Understanding dyslexia, autism-related disorders, the effects of dopamine on the body clock and the mechanics of concussions, as well as developing new brain cancer therapies and imaging techniques, are among the ambitious projects recently funded with the second round of seed grants from the University of Virginia’s multidisciplinary Brain Institute.
The grants total more than $880,000 and will help 10 cross-disciplinary research teams involving 29 faculty members kick-start their projects in basic and translational brain science. The seed funding program is financed by the UVA Strategic Investment Fund through the Board of Visitors, the Office of the President and the Office of the Vice President for Research, as part of the University’s plan to invest in innovative, big-picture projects aimed at solving some of society’s biggest challenges in health and other areas.
“The seed-funding program brings neuroscience investigators together from a range of fields to tackle important questions and perform transformative work that differentiates the University’s research enterprise,” said Dr. Jaideep Kapur, director of the UVA Brain Institute and a chaired professor of neuroscience in the Department of Neurology. “By fostering cross-Grounds collaboration, this seed-funding program catalyzes research efforts and supports novel ideas and approaches between the research groups.”
Kapur said the funded projects have high potential for making impactful initial discoveries that could lead to significant funding from external sources, including federal and state agencies, foundations and private donors.
The awardees represent the College of Arts & Sciences, the Curry School of Education, the School of Engineering and Applied Science and the School of Medicine, all working across the disciplines and across school boundaries.
For example, Ali Güler, a biology professor in the College, is working with pharmacology professor Michael Scott in the School of Medicine on an anti-obesity project to understand how reward-processing neuronal circuits modulate the body’s central circadian pacemaker, thereby affecting metabolism.
“The UVA Brain Institute seed funding gives us the opportunity to convert an interesting idea – one that was discussed over a beer at a retreat – into a high-impact project,” Güler said. “It allows us to do exciting science without the worry of fundability from traditional sources. And because we won funding quickly after submitting our proposal, we have been able to put extra effort and resources into this innovative project in a very short time and have already made significant advancements.”

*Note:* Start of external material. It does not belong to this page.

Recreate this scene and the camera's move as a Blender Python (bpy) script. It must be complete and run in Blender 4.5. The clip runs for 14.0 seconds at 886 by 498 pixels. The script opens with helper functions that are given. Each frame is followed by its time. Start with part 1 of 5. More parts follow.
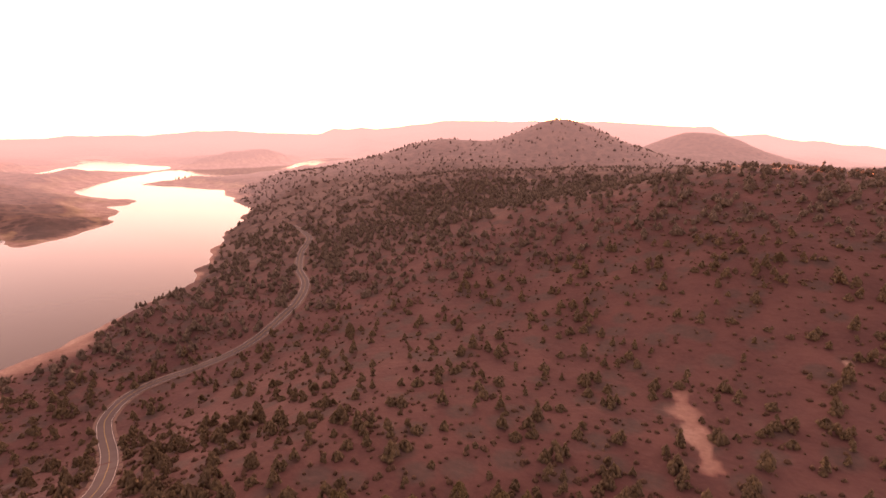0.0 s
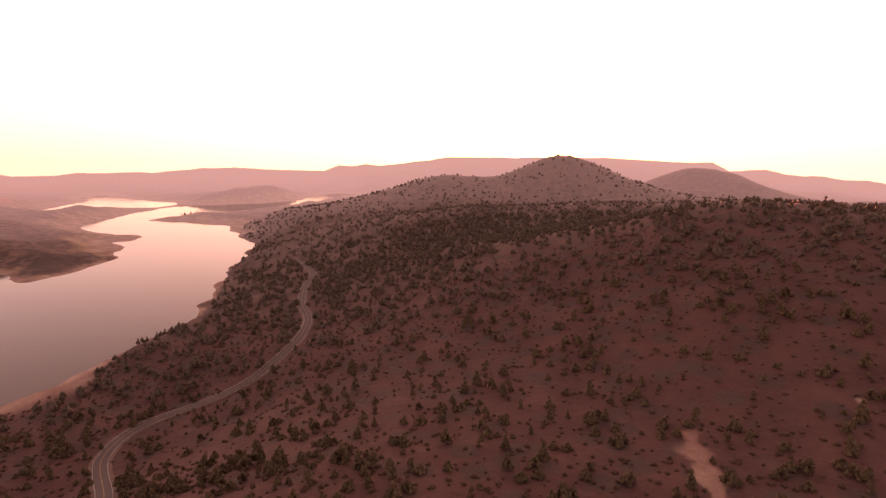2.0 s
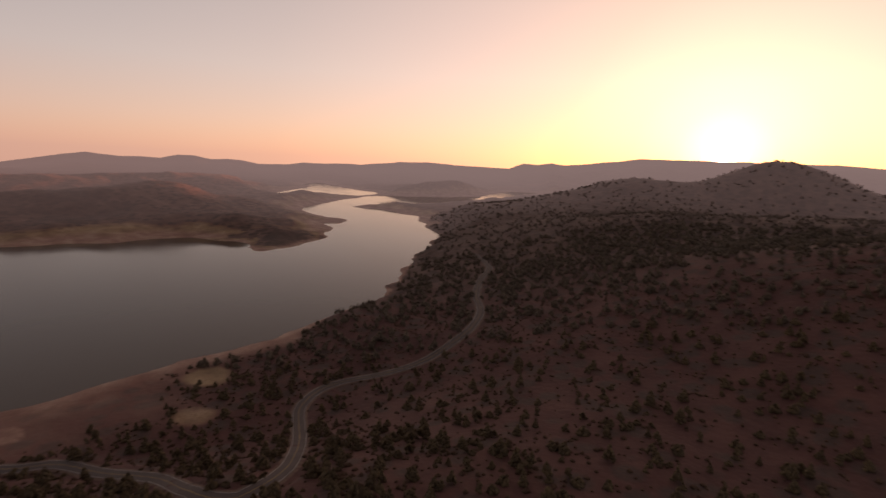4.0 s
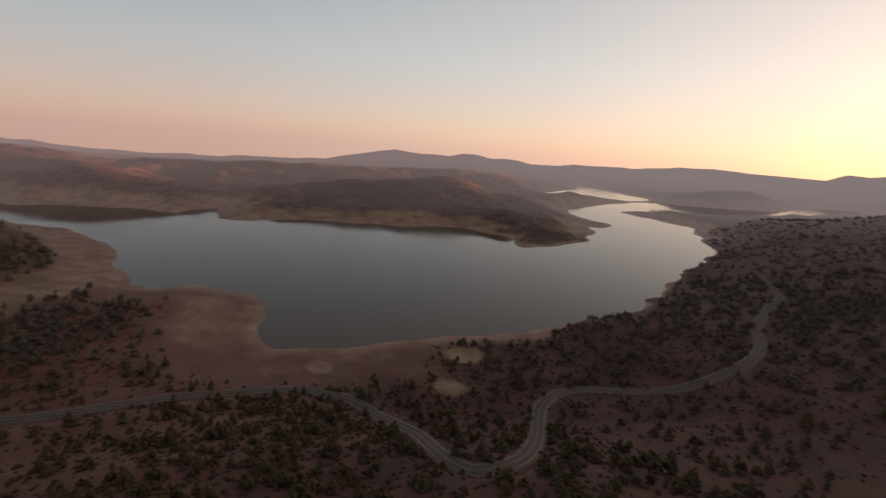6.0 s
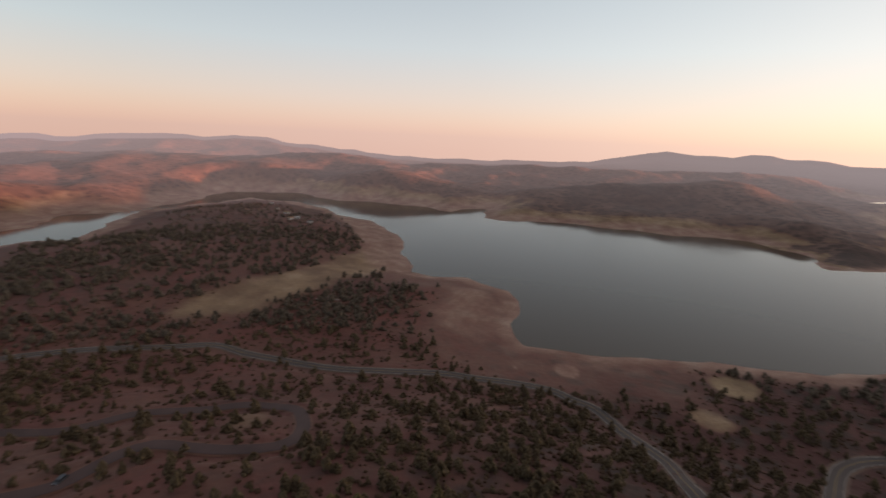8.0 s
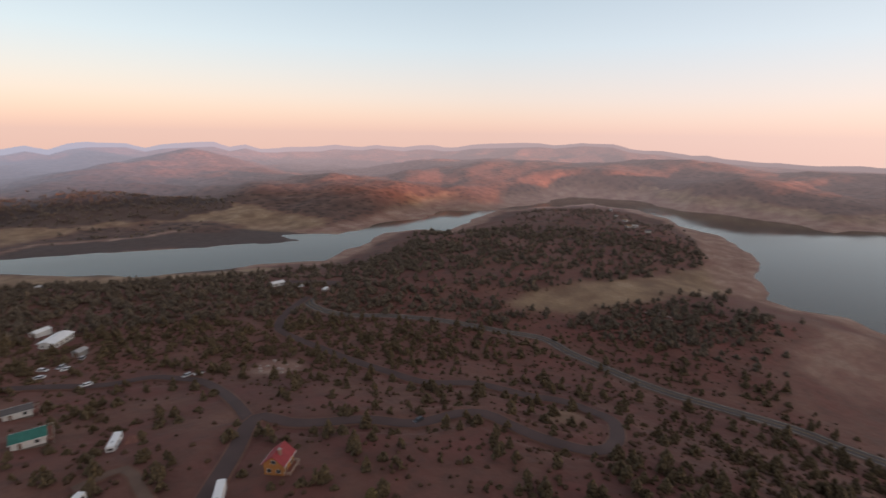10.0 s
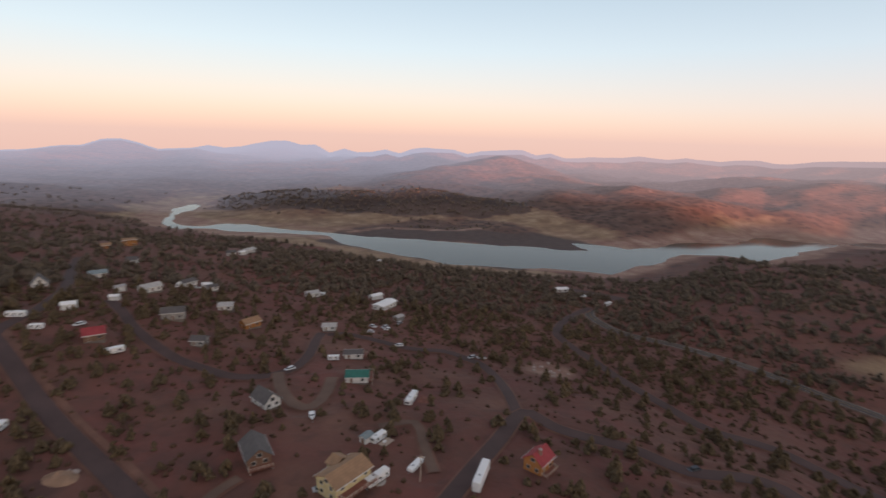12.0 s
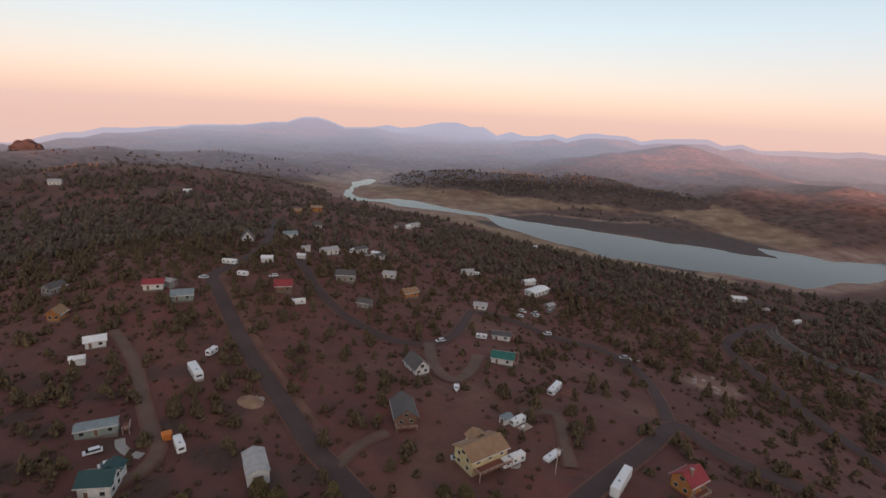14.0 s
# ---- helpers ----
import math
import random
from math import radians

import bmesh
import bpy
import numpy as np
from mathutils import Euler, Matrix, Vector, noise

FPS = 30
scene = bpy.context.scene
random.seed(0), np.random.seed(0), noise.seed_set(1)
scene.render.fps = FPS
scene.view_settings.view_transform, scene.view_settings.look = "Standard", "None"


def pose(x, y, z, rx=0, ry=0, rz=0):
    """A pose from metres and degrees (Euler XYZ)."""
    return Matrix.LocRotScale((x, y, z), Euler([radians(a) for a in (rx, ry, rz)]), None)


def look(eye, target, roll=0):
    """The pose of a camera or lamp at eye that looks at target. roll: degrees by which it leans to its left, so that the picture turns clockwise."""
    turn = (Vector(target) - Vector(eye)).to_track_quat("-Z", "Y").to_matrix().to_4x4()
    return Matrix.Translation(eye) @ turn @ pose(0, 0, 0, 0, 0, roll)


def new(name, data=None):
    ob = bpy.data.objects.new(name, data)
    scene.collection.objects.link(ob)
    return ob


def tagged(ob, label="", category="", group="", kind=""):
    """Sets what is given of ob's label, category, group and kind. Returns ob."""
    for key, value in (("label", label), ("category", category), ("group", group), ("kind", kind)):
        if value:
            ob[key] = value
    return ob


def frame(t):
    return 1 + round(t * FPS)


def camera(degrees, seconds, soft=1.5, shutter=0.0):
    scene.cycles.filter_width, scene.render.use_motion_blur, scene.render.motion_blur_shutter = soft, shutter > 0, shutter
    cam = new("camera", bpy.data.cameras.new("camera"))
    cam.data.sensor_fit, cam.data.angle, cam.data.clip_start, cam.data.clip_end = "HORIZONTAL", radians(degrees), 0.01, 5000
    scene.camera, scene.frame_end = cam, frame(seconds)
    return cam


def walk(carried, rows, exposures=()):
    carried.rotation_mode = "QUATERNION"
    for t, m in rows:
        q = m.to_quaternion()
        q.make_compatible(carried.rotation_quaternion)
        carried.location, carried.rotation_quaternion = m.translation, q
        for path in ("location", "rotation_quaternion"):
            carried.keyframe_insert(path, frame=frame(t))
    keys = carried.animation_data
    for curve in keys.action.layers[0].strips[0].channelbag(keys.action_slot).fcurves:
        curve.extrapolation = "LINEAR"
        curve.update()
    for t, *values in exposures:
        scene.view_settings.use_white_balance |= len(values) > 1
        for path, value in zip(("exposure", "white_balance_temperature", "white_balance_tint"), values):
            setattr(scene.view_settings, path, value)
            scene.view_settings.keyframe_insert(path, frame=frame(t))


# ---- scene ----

Güler said that, as a result, his research team is now able to dedicate a graduate student to full-time research, rather than serving part-time as a teaching assistant.
“This will ensure rapid progress and give us a better chance at publishing high-impact papers and securing federal funding in the near future,” Güler said. “We are very grateful for the support.”
Another project, “Concussion-Induced Inflammation: A Clinical and Mechanistic Study,” is integrating a range of perspectives to investigate the short- and long-term physiological effects of head impacts on the brain, such as those experienced in contact sports like football.
The research team includes physicians in the departments of Emergency Medicine and Neurology; and professors in Psychiatry & Neurobehavioral Sciences, Neuroscience, Radiology and Medical Imaging, Mechanical and Aerospace Engineering, and in Kinesiology. Those departments span three schools: Medicine, Engineering and the Curry School of Education.
“The ability to obtain funding for pilot data through the Brain Institute is a game-changer for our research group and UVA,” said Donna Broshek, director of UVA’s Neurocognitive Assessment Lab and a co-investigator on the concussion study. “Funding exploratory studies that bring researchers together from across Grounds will enable us to develop novel, team-based scientific studies with high impact.”
Other projects are investigating recurrent brain cancer using state-of-the-art imaging; epigenetics in early child development; the role of antibodies in activating immune cells for cancer therapy; and others.
This is the second year that the Brain Institute is funding multipronged approaches to tackling challenging problems involving the nervous system. Last year, seven projects involving 21 researchers received seed grants.
The UVA Brain Institute was established two years ago as one of currently four new pan-University institutes designed to respond to and help solve major problems and issues affecting society. The other institutes, established under the University’s strategic Cornerstone Plan, are the Data Science Institute, the Global Infectious Diseases Institute and the Environmental Resilience Institute.